Kudu can be configured to enforce secure authentication among servers, and
between clients and servers. Authentication prevents untrusted actors from
gaining access to Kudu, and securely identifies the connecting user or services
for authorization checks. Authentication in Kudu is designed to interoperate
with other secure Hadoop components by utilizing Kerberos.
Authentication can be configured on Kudu servers using the
--rpc-authentication
flag, which can be set to required
, optional
, or
disabled
. By default, the flag is set to optional
. When required
, Kudu
will reject connections from clients and servers who lack authentication
credentials. When optional
, Kudu will attempt to use strong authentication.
When disabled
or strong authentication fails for 'optional', by default Kudu
will only allow unauthenticated connections from trusted subnets, which are
private networks (127.0.0.0/8,10.0.0.0/8,172.16.0.0/12,192.168.0.0/16,
169.254.0.0/16) and local subnets of all local network interfaces. Unauthenticated
connections from publicly routable IPs will be rejected.
The trusted subnets can be configured using the --trusted_subnets
flag,
which can be set to IP blocks in CIDR notation separated by comma. Set it to
'0.0.0.0/0' to allow unauthenticated connections from all remote IP addresses.

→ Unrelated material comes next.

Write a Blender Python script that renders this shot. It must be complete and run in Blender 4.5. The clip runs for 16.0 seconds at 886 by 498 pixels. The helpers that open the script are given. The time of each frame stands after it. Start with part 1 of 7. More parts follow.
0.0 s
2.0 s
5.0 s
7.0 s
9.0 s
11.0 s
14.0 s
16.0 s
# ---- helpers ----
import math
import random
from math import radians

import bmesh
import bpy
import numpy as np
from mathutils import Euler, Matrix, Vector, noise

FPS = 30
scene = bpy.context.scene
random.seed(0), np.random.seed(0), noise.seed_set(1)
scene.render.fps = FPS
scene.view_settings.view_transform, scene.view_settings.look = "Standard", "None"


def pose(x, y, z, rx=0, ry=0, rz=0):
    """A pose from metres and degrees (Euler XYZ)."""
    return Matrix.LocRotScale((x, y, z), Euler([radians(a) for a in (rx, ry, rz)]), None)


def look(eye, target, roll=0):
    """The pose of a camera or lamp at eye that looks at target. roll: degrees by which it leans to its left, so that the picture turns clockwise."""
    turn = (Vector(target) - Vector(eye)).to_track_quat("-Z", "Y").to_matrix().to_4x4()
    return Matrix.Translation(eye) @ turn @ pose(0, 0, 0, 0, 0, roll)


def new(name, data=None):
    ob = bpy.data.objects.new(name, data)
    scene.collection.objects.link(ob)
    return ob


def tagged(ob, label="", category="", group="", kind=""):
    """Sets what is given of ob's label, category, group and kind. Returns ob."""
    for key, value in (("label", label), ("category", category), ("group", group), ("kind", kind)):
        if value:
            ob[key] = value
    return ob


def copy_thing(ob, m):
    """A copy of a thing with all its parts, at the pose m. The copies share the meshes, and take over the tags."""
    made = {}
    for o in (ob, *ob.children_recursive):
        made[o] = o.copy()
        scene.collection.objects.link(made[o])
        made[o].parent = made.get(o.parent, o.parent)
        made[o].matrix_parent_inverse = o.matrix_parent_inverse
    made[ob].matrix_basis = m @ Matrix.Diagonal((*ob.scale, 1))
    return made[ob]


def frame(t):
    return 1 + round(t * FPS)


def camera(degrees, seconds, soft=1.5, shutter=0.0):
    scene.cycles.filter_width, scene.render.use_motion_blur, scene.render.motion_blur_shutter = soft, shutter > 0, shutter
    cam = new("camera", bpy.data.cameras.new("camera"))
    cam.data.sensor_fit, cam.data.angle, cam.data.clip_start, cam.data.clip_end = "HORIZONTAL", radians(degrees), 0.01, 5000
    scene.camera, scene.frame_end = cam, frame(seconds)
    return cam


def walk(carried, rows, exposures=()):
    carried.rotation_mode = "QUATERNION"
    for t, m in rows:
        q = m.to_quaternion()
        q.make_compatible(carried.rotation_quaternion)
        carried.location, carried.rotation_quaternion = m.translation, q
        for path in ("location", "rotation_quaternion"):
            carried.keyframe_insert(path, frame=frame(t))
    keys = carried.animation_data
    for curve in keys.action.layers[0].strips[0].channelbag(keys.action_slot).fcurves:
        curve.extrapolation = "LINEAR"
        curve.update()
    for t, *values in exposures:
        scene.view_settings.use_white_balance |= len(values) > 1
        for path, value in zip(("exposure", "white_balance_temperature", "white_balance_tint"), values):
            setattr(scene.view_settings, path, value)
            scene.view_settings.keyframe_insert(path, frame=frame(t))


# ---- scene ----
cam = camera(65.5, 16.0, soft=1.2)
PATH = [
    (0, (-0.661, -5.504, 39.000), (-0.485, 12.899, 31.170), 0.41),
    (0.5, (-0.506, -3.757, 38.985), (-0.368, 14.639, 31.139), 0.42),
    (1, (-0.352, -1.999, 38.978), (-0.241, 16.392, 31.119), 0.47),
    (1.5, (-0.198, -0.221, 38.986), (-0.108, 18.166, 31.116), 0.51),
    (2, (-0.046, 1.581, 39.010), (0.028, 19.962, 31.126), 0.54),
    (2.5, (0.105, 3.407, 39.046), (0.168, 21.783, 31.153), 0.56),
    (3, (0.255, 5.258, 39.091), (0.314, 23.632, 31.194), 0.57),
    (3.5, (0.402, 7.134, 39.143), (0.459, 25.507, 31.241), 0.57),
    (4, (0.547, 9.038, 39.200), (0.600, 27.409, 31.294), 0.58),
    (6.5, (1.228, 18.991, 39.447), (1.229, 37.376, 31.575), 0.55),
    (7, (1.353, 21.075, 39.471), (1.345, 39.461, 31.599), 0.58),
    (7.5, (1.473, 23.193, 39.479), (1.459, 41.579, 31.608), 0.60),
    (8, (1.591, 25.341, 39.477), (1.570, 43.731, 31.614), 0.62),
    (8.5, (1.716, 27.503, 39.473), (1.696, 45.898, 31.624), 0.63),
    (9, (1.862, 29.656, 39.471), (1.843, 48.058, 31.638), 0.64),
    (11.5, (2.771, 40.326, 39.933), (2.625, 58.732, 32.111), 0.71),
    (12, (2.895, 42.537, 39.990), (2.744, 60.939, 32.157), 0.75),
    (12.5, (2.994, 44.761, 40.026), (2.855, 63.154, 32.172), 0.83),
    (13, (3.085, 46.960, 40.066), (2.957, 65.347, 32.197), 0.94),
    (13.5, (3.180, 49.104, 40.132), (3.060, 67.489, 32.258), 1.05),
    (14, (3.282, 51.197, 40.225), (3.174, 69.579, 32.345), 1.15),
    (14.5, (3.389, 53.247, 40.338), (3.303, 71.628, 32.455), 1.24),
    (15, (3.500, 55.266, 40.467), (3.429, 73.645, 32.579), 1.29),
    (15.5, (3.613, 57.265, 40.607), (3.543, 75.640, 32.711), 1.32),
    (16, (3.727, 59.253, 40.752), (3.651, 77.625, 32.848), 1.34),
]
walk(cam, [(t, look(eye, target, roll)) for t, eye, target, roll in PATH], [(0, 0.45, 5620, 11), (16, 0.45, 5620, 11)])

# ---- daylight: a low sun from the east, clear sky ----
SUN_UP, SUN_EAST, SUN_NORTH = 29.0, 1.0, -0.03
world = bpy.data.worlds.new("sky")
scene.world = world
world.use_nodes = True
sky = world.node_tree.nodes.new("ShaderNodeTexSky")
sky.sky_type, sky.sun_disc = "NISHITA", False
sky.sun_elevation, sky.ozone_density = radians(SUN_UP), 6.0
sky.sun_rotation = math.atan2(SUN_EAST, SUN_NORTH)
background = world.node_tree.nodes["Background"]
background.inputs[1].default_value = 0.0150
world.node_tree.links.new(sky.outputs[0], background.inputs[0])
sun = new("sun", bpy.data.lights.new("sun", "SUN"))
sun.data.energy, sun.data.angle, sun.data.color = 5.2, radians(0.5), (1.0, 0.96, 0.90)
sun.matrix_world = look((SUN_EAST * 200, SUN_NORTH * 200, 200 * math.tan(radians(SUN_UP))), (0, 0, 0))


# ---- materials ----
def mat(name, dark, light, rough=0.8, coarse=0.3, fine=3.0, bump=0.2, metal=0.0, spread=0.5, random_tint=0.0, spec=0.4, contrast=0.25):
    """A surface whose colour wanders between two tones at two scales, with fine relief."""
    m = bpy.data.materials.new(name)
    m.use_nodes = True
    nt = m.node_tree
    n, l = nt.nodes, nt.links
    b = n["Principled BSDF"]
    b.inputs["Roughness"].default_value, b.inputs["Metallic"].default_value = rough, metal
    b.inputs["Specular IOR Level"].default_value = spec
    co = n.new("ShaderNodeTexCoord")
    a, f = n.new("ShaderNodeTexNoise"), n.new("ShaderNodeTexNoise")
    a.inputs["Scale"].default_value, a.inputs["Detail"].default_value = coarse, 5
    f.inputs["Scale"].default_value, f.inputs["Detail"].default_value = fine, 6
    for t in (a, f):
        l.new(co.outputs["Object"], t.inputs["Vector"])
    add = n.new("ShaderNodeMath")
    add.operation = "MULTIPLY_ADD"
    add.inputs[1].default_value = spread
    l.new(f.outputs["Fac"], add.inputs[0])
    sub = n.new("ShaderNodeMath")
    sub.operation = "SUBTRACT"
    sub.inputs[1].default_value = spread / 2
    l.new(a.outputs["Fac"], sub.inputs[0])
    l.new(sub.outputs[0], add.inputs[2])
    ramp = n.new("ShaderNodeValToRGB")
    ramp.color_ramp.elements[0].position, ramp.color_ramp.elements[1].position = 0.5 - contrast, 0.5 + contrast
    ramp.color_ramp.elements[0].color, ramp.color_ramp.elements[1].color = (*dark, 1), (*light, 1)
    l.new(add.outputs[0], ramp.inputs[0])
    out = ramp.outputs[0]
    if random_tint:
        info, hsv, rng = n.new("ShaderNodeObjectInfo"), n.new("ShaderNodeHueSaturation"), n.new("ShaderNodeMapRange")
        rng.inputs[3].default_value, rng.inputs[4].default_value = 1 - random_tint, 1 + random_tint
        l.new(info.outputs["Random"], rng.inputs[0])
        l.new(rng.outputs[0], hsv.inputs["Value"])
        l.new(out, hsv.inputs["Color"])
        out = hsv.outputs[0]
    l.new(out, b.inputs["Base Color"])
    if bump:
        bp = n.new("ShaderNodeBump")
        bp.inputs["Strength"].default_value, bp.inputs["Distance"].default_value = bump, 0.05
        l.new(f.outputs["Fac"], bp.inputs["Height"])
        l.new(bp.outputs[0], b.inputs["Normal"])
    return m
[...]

However, if network access is not otherwise restricted by a firewall,
malicious users may be able to gain unauthorized access. This can be mitigated
if authentication is configured to be required.
|
When the --rpc-authentication flag is set to optional ,
the cluster does not prevent access from unauthenticated users. To secure a
cluster, use --rpc-authentication=required .
|
Kudu uses an internal PKI system to issue X.509 certificates to servers in
the cluster. Connections between peers who have both obtained certificates will
use TLS for authentication, which doesn’t require contacting the Kerberos KDC.
These certificates are only used for internal communication among Kudu
servers, and between Kudu clients and servers. The certificates are never
presented in a public facing protocol.
By using internally-issued certificates, Kudu offers strong authentication which
scales to huge clusters, and allows TLS encryption to be used without requiring
you to manually deploy certificates on every node.
After authenticating to a secure cluster, the Kudu client will automatically
request an authentication token from the Kudu master. An authentication token
encapsulates the identity of the authenticated user and carries the master’s
RSA signature so that its authenticity can be verified.
This token will be used to authenticate subsequent connections. By default,
authentication tokens are only valid for seven days, so that even if a token
were compromised, it could not be used indefinitely. For the most part,
authentication tokens should be completely transparent to users. By using
authentication tokens, Kudu takes advantage of strong authentication without
paying the scalability cost of communicating with a central authority for every
connection.
When used with distributed compute frameworks such as Spark, authentication
tokens can simplify configuration and improve security. For example, the Kudu
Spark connector will automatically retrieve an authentication token during the
planning stage, and distribute the token to tasks. This allows Spark to work
against a secured Kudu cluster where only the planner node has Kerberos
credentials.